If I bottle this with us-05 in champagne bottles with a ton of sugar will it carb until the yeast die? so it would be carbed and also give me sweetness as well?

No, the bottles will not explode for say but when you open the bottle you will end up with only a half of the original product as it will become a geyser. Campden prevents "wild yeast" from growing is all, which can become common especially in fruit juices.
Best method I have found is to skip the K sorbate add the syrup and additional concentrates, the campden, then bottle and let the bottles sit in a location between 68-72 degrees for 6-7 days....at 6 days crack a bottle to see if its carbonated enough for your liking.... if so, I suggest you check out Stove Top Pasteurization or like in my case I have a Bosch dishwasher that gets really hot, so after a week I stick the bottles in the dishwasher without detergent and let it cook the bottles. Heat is the on,y surefire way to kill the yeast and still maintain a naturally carbonated beverage.

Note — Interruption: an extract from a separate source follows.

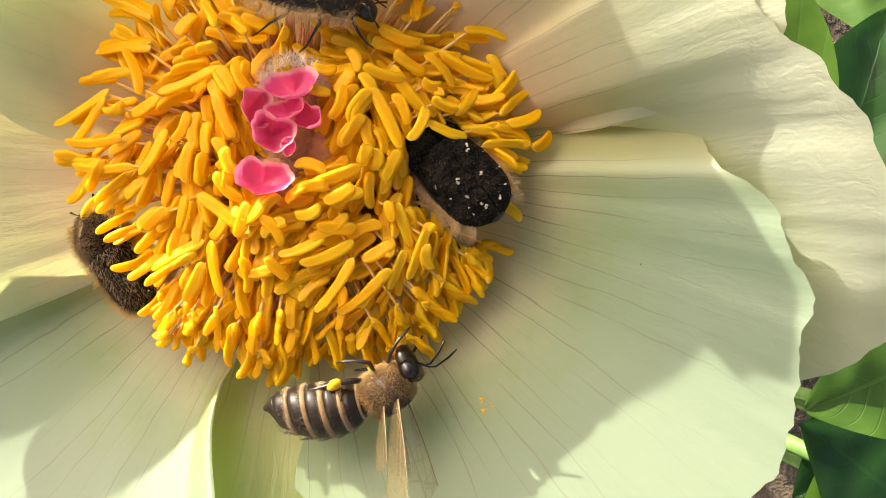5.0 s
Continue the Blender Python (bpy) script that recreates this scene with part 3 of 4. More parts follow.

Also, I did find out the hard way that even Notty in a regular bomber beer bottle will explode and/or make geysers.
 
Hey this is a terrific recipe! I've brewed this a few times and is a favorite among my friends. Easy to make. My only comment was that it was a bit more sweet than preferred. So in an attempt to make it more semi sweet I changed the yeast to White Labs English Cider Yeast. (YLP775) and used 3 cans of concentrate instead of 5. The cinnamon flavoring works very well.

I give this two thumbs up!
 
Thanks for the recipe. This is the first thing I've made that justifies my brewing hobby to my wife.

I bottled in 16oz PETs to avoid bottle issues with over carbonation and haven't had a problem...yet.

After bottling, I let them sit in the dark at room temperature for about a week until the bottles started to firm up, then I threw them in the freezer for a few hours, and then transferred them into the fridge.

Can't really add anything else to what's been posted so far, but I will confirm that if you follow the original instructions, you'll get a mighty fine cider.